Brewer and Cozad's screenplay also fails to deliver the sense of threat in the alleged 20,000-strong Belgian militia who remain unseen and moored offshore in a flotilla of obvious CGI ships, whilst some of the dialogue is clunky and too modern. I was also left to wonder just why it is that almost every Belgian speaks with a noticeable English accent, barring Waltz of course, who speaks with his Austrian accent. It struck me straight away with an all too briefly seen Ben Chaplin ("cup of tea, Mart") in the film's opening sequence, but it continues with Simon Russell Beale too. A lot of quality British thespians are glimpsed here, but I get the sense that a lot of their actual work ended up on the cutting room floor. For example, Miles Jupp can just about be identified in one scene set at Greystoke, whilst Genevieve O'Reilly gasps a little in flashback as Tarzan's mother, Lady Agatha, before carking it. Jim Broadbent also delivers a panto-aristo cameo as Gladstone that's effectively blink and you'll miss it.

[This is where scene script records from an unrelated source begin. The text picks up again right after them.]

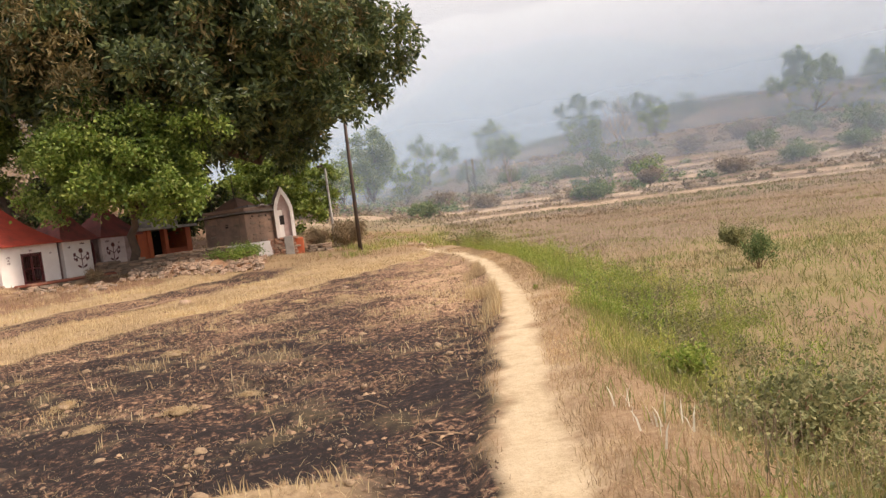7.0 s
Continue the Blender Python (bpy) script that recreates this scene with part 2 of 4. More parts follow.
HILL_GRASS = patchy_foliage("hillside_grass", [(0.0, (0.19, 0.14, 0.085)), (0.5, (0.30, 0.22, 0.14)), (1.0, (0.40, 0.30, 0.20))],
                            [(0.0, (0.11, 0.14, 0.055)), (0.5, (0.18, 0.205, 0.085)), (1.0, (0.28, 0.28, 0.13))], 0.055, 0.51)
GREY_WEED = foliage("grey_brown_weed_stalks", [(0.0, (0.17, 0.125, 0.09)), (0.5, (0.27, 0.20, 0.145)), (1.0, (0.42, 0.34, 0.25))], 0.85, 0.3)
GRASS_GREEN = foliage("yellow_green_grass", [(0.0, (0.17, 0.20, 0.05)), (0.5, (0.28, 0.31, 0.075)), (1.0, (0.45, 0.42, 0.15))], 0.7, 0.35)
CHARRED = foliage("charred_stalks", [(0.0, (0.02, 0.016, 0.014)), (0.7, (0.06, 0.04, 0.03)), (1.0, (0.26, 0.17, 0.09))], 0.9, 0.1)
TWIG = surface("dry_twigs", (0.36, 0.24, 0.15), (0.24, 0.15, 0.09), 3, 40, 0.95, 0.3)
SPIKE = foliage("white_seed_heads", [(0.0, (0.62, 0.58, 0.48)), (1.0, (0.80, 0.76, 0.66))], 0.8, 0.4)


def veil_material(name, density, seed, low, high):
    """Sheet standing in for smoke haze: tinted bluish, mostly clear, the rest scatters the daylight."""
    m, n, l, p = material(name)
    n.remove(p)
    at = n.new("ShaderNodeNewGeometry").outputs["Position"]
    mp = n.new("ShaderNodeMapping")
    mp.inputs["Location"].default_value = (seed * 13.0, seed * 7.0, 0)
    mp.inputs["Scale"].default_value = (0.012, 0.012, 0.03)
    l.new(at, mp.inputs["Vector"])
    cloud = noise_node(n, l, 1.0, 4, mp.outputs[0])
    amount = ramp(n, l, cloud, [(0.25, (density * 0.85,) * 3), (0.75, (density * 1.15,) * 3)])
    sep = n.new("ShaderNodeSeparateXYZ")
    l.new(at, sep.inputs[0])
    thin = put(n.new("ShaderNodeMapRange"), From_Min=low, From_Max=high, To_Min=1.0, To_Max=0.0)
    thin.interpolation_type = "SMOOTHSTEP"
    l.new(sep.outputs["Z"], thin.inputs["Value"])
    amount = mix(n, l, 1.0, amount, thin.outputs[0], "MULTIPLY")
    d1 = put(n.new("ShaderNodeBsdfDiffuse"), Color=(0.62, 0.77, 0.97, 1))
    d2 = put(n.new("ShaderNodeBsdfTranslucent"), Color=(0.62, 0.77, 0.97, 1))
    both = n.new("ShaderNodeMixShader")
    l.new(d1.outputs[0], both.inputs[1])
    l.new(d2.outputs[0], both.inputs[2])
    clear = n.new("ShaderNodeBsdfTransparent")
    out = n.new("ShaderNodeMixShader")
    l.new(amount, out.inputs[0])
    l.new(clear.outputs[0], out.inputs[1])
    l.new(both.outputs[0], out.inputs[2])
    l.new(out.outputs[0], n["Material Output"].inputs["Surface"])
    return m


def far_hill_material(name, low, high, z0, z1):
    """A plain glowing distance: haze painted as colour, paling to the sky's tone towards its crest."""
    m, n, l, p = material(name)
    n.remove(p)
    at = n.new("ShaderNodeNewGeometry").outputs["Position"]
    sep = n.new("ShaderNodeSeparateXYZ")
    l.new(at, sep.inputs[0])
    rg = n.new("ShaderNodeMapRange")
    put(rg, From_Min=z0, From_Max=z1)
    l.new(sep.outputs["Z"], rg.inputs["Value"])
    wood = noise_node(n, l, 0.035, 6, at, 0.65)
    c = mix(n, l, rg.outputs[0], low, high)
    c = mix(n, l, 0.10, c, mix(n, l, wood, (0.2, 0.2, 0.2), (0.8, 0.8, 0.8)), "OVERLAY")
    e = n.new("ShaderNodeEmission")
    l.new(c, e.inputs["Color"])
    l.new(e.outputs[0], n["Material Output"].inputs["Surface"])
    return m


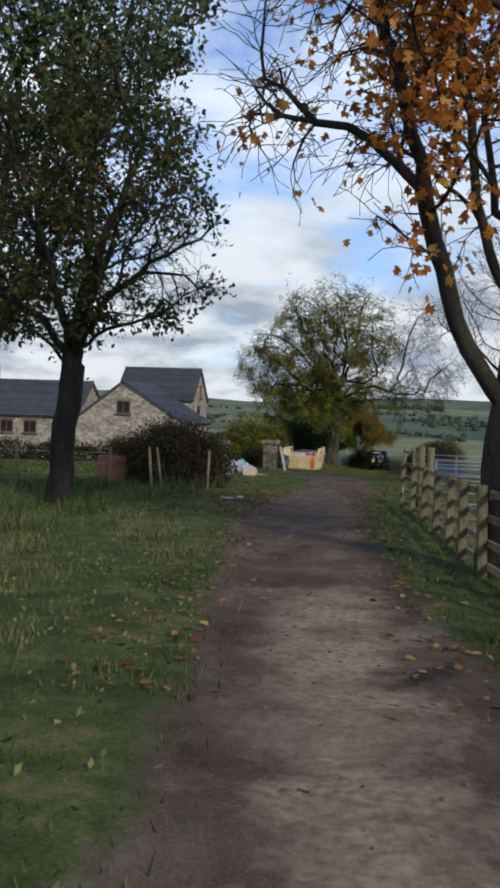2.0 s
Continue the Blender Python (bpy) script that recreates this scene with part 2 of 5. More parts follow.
    soil.inputs["From Min"].default_value, soil.inputs["From Max"].default_value = 0.38, 0.62
    l.new(edge, soil.inputs["Value"])
    near = blend(soil.outputs[0], grass, dirt)
    dry = colours(noise_at(2.2, 8, 0.7), [(0.34, (0.09, 0.06, 0.035)), (0.48, (0.2, 0.155, 0.07)), (0.6, (0.3, 0.26, 0.1)), (0.72, (0.4, 0.33, 0.17))])
    near = blend(layer("paddock"), near, dry)
    rut = calc("ADD", layer("rut"), calc("MULTIPLY", calc("SUBTRACT", noise_at(5, 7, 0.7), 0.5), 1.2))
    wear = n.new("ShaderNodeMapRange")
    wear.inputs["From Min"].default_value, wear.inputs["From Max"].default_value = 0.45, 0.7
    l.new(rut, wear.inputs["Value"])
    mud = colours(noise_at(20, 6), [(0.3, (0.026, 0.019, 0.012)), (0.5, (0.065, 0.045, 0.026)), (0.68, (0.15, 0.095, 0.045))])
    near = blend(wear.outputs[0], near, mud)
    wide = n.new("ShaderNodeMapping")
    wide.inputs["Scale"].default_value = (0.45, 1.0, 1)
    wide.inputs["Rotation"].default_value = (0, 0, 0.12)
    l.new(tc.outputs["Object"], wide.inputs["Vector"])
    cell = n.new("ShaderNodeTexVoronoi")
    cell.inputs["Scale"].default_value = 0.0062
    l.new(wide.outputs[0], cell.inputs["Vector"])
    tone = n.new("ShaderNodeSeparateColor")
    l.new(cell.outputs["Color"], tone.inputs[0])
    # The bluish tint of these field greens is distance haze put into the colour.
    fields = blend(noise_at(0.03, 6), colours(tone.outputs[0], [(0.2, (0.075, 0.105, 0.062)), (0.4, (0.15, 0.18, 0.085)), (0.6, (0.33, 0.31, 0.13)), (0.75, (0.12, 0.14, 0.075)), (0.9, (0.24, 0.21, 0.12))]),
                   colours(noise_at(0.012, 6), [(0.4, (0.06, 0.092, 0.062)), (0.6, (0.16, 0.19, 0.095))]))
    line = n.new("ShaderNodeTexVoronoi")
    line.feature = "DISTANCE_TO_EDGE"
    line.inputs["Scale"].default_value = 0.0062
    l.new(wide.outputs[0], line.inputs["Vector"])
    hedge = n.new("ShaderNodeMapRange")
    hedge.inputs["From Min"].default_value, hedge.inputs["From Max"].default_value = 0.008, 0.02
    l.new(line.outputs["Distance"], hedge.inputs["Value"])
    dark = n.new("ShaderNodeRGB")
    dark.outputs[0].default_value = (0.055, 0.08, 0.055, 1)
    fields = blend(hedge.outputs[0], dark.outputs[0], fields)
    l.new(blend(layer("far"), near, fields), b.inputs["Base Color"])
    b.inputs["Roughness"].default_value = 0.95
    b.inputs["Specular IOR Level"].default_value = 0.15
    bp = n.new("ShaderNodeBump")
    bp.inputs["Strength"].default_value, bp.inputs["Distance"].default_value = 0.8, 0.035
    l.new(blend(0.5, noise_at(7, 8, 0.7), noise_at(34, 6, 0.7)), bp.inputs["Height"])
    l.new(bp.outputs[0], b.inputs["Normal"])
    return m


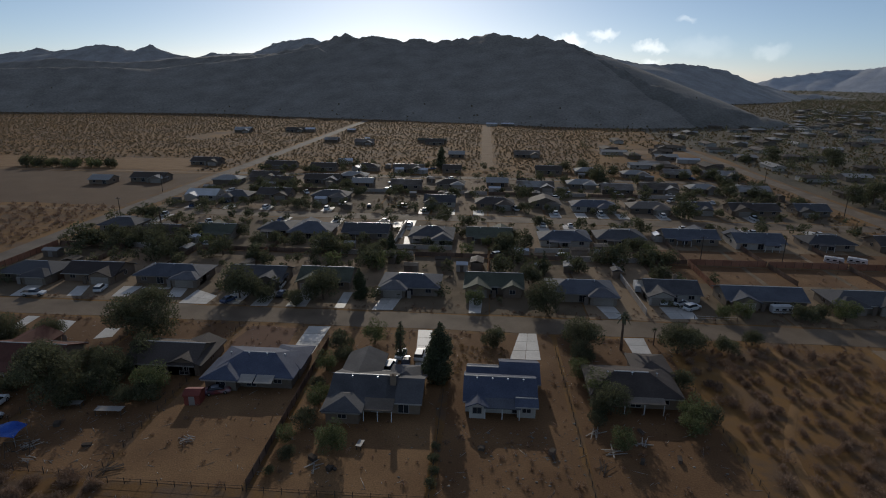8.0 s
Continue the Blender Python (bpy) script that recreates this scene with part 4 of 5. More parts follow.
def ribbon(path, half, seed):
    """A worn strip that follows the lie of the land, with uneven edges."""
    r = np.random.RandomState(seed)
    p = np.array(path, float)
    lengths = np.hypot(*np.diff(p, axis=0).T)
    at = np.arange(0, lengths.sum(), 1.2)
    run = np.concatenate([[0], np.cumsum(lengths)])
    px, py = np.interp(at, run, p[:, 0]), np.interp(at, run, p[:, 1])
    px, py = (np.convolve(np.pad(v, 3, mode="edge"), np.ones(7) / 7, "valid") for v in (px, py))
    dx, dy = np.gradient(px), np.gradient(py)
    n = np.hypot(dx, dy) + 1e-9
    verts = []
    for k, u in enumerate((-1.0, -0.5, 0.0, 0.5, 1.0)):
        w = half * u * (0.8 + 0.5 * r.random(len(at)))
        x, y = px - dy / n * w, py + dx / n * w
        verts.append(np.stack([x, y, ground_height(x, y) + (0.05 if abs(u) < 1 else -0.03)], 1))
    m = len(at)
    i = np.arange(m - 1)
    tris = np.concatenate([np.concatenate([np.stack([a * m + i, a * m + i + 1, (a + 1) * m + i + 1], 1), np.stack([a * m + i, (a + 1) * m + i + 1, (a + 1) * m + i], 1)]) for a in range(4)])
    return tagged(new("dirt_track", quick_mesh("dirt_track", np.concatenate(verts), tris, PALE_SAND, True)), "pale worn track in the sand", "track", kind="structure")


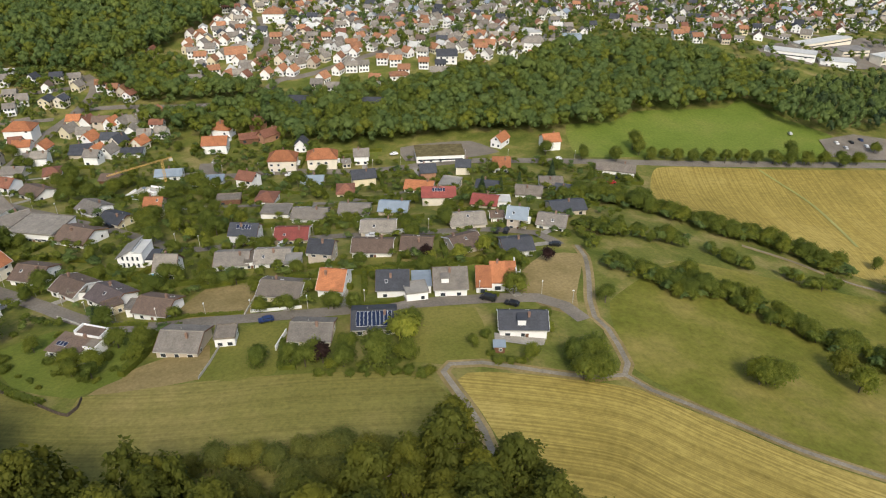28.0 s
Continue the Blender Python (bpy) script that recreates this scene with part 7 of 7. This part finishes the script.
# ---- small garden things ----
def pool(x, y, r):
    """A round garden pool with a pale rim."""
    n = 28
    ring_v, ring_f = [], []
    for i in range(n):
        c, s = math.cos(i * 6.28319 / n), math.sin(i * 6.28319 / n)
        ring_v += [(c * (r + 0.12), s * (r + 0.12), -0.3), (c * (r + 0.12), s * (r + 0.12), 0.9), (c * (r - 0.1), s * (r - 0.1), 0.9), (c * (r - 0.1), s * (r - 0.1), 0.3)]
        a, q = i * 4, (i + 1) % n * 4
        ring_f += [(a, q, q + 1, a + 1), (a + 1, q + 1, q + 2, a + 2), (a + 2, q + 2, q + 3, a + 3)]
    ob = new("garden_pool", mesh_of("garden_pool", ring_v, ring_f, ["trim"]))
    ob.matrix_basis = pose(x, y, gz(x, y))
    tagged(ob, "round above-ground garden pool with blue water", "pool")
    child("water", mesh_of("water", [(math.cos(i * 6.28319 / n) * (r - 0.1), math.sin(i * 6.28319 / n) * (r - 0.1), 0.7) for i in range(n)], [tuple(range(n))], ["pool_water"]), ob, label="clear blue pool water")


pool(205.0, 142.6, 1.9)
lane("garden_path", 0.9, [(178.5, 109.9), (175.2, 105.3), (175.2, 101.1), (177.7, 100.5)], "paving", 0.36, "pale curved garden path")
lane("garden_path", 1.6, [(180.9, 95.6), (181.4, 93.0), (185.1, 95.5), (191.9, 103.5)], "paving", 0.37, "pale garden path round the terrace")
lane("garden_path", 2.2, [(151.9, 126.7), (155.5, 128.8), (158.3, 130.6)], "paving", 0.38, "pale paved strip beside the annex")
field("terrace_paving", [(286.0, 60.4), (294.6, 55.5), (300.0, 60.5), (302.0, 58.6), (295.8, 50.6), (291.8, 51.9), (284.3, 57.1)], "paving", 0.3, "pale paved terrace beside the dark-roofed house", "terrace", 2.0)
shop = next(o for o in bpy.data.objects if o.name.startswith("building") and math.hypot(o.matrix_basis.translation.x - 644.1, o.matrix_basis.translation.y - 160.9) < 8)
child("front_panel", mesh_of("front_panel", *boxes((-19.5, -19.38, -11.0, 11.0, 0.2, 3.4)), ["shop_blue"]), shop, label="pale blue shop front panel")
child("side_band", mesh_of("side_band", *boxes((-19.3, 19.3, -11.12, -11.03, 2.2, 3.6)), ["trim"]), shop, label="white band along the shop wall")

As for my fellow St Helener Yates, I'm surprised that he's renowned for helming big budget family entertainment because his handling of action sequences isn't the best at all. The CGI is problematic of course, but surely a better hand on the tiller could cover up some of this? Equally I never felt convinced by the rendering of the animals here, to that end, this film is not on a par with the likes of the recent Planet of the Apes movies. Where was Andy Serkis when you needed him? Or maybe just a bigger budget and better CGI artists?